▶ [YOUR TASK]:
Print only the lines from the top of the data through the line with "return float(np.interp(x, xs, ys))", both included, skipping every picture.

# COLLECTED MATERIAL start

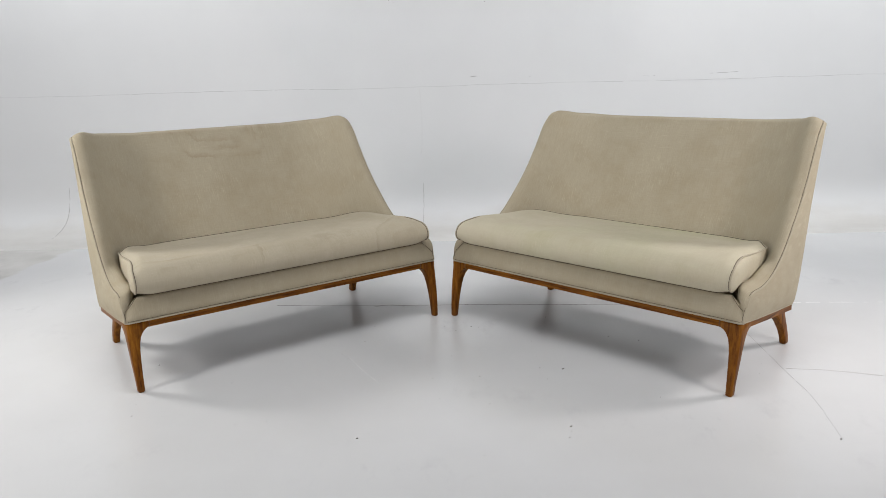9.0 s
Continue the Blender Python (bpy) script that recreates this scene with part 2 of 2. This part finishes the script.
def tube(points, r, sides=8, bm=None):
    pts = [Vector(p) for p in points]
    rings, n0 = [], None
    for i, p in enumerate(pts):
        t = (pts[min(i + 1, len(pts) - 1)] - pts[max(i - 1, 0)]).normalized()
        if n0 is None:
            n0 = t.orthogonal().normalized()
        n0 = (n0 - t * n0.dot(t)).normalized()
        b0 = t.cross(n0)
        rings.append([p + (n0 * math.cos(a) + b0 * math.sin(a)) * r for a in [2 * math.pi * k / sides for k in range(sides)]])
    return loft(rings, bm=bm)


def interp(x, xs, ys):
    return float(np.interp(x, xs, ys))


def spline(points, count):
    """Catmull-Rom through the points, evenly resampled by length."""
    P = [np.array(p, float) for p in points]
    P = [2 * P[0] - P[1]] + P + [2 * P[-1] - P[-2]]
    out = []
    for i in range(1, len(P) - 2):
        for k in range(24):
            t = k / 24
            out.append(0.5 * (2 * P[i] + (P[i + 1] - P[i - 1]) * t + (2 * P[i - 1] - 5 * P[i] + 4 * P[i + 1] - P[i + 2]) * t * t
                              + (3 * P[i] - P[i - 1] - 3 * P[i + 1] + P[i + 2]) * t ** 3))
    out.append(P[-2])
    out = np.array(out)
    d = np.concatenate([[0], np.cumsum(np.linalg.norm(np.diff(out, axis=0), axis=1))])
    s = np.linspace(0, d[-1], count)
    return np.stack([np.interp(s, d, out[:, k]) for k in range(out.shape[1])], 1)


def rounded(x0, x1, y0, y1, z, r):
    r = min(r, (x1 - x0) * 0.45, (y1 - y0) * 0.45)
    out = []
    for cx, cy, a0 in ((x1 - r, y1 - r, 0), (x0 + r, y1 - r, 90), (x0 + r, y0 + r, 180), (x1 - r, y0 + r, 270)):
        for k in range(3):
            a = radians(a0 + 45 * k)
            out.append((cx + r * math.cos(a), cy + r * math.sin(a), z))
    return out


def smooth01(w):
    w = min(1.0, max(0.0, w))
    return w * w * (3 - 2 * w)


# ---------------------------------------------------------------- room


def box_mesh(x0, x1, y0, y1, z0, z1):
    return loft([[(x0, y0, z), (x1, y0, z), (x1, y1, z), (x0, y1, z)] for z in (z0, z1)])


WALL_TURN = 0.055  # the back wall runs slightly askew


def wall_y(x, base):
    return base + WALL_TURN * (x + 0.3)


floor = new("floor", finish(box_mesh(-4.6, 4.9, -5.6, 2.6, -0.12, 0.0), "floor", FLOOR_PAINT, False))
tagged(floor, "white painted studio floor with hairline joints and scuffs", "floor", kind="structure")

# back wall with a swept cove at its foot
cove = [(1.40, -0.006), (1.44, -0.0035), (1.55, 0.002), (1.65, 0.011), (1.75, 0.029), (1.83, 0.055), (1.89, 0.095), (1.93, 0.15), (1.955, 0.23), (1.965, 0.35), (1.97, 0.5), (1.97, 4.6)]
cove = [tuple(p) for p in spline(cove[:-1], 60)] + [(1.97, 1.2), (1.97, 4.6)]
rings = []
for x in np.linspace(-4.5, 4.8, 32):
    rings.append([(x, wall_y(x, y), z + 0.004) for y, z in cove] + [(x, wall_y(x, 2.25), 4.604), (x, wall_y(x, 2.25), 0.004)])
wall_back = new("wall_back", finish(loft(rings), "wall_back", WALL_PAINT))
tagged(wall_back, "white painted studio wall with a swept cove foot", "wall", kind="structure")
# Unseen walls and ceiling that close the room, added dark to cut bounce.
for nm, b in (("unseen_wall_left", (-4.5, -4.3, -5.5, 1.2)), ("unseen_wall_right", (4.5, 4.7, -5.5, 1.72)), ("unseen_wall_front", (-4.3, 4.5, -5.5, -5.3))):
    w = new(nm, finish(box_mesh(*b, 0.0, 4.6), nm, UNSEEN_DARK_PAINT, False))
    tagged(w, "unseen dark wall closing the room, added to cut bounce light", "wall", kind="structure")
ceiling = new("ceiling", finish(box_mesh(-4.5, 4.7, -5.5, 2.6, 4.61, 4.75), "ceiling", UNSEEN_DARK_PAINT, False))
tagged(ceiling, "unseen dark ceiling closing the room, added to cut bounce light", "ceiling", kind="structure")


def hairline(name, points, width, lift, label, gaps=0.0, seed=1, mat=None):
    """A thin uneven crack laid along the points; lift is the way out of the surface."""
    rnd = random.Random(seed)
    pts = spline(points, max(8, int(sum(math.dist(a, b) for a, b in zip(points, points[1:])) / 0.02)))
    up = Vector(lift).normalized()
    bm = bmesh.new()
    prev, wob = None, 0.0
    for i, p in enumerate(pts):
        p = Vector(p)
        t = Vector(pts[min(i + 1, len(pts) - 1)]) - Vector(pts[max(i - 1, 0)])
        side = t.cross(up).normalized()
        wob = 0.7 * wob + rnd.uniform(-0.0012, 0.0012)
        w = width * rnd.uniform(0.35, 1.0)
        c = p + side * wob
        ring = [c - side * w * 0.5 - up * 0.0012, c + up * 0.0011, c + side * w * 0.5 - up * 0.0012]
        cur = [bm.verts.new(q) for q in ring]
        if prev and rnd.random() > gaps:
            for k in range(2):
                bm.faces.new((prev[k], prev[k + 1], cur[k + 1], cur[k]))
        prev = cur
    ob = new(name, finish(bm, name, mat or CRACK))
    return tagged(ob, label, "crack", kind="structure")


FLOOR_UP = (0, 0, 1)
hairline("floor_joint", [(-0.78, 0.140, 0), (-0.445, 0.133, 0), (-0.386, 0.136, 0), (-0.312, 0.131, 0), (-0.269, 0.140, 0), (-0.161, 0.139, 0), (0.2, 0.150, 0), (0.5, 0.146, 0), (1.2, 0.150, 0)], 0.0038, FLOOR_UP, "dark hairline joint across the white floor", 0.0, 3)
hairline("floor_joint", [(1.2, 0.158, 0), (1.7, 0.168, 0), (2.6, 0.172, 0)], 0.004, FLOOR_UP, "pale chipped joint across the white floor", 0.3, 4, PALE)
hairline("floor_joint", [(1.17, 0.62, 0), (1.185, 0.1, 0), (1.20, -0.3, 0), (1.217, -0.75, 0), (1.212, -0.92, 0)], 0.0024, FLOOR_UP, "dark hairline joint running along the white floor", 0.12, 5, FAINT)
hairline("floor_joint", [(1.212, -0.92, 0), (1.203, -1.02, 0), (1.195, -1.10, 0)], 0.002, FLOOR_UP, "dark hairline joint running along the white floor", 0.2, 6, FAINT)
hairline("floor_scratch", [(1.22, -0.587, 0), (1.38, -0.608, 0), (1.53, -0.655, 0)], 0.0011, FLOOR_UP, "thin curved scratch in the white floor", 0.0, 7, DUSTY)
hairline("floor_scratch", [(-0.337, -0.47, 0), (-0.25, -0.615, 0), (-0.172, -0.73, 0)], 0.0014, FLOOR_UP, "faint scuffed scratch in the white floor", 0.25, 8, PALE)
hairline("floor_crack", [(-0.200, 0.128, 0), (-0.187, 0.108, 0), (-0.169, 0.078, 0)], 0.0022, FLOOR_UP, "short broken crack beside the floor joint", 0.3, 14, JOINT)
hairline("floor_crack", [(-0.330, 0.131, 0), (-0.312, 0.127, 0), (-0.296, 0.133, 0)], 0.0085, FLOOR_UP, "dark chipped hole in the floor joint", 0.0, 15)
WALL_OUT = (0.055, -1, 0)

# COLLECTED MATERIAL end

▶ [CORRECT ANSWER]:
9.0 s
Continue the Blender Python (bpy) script that recreates this scene with part 2 of 2. This part finishes the script.
def tube(points, r, sides=8, bm=None):
    pts = [Vector(p) for p in points]
    rings, n0 = [], None
    for i, p in enumerate(pts):
        t = (pts[min(i + 1, len(pts) - 1)] - pts[max(i - 1, 0)]).normalized()
        if n0 is None:
            n0 = t.orthogonal().normalized()
        n0 = (n0 - t * n0.dot(t)).normalized()
        b0 = t.cross(n0)
        rings.append([p + (n0 * math.cos(a) + b0 * math.sin(a)) * r for a in [2 * math.pi * k / sides for k in range(sides)]])
    return loft(rings, bm=bm)


def interp(x, xs, ys):
    return float(np.interp(x, xs, ys))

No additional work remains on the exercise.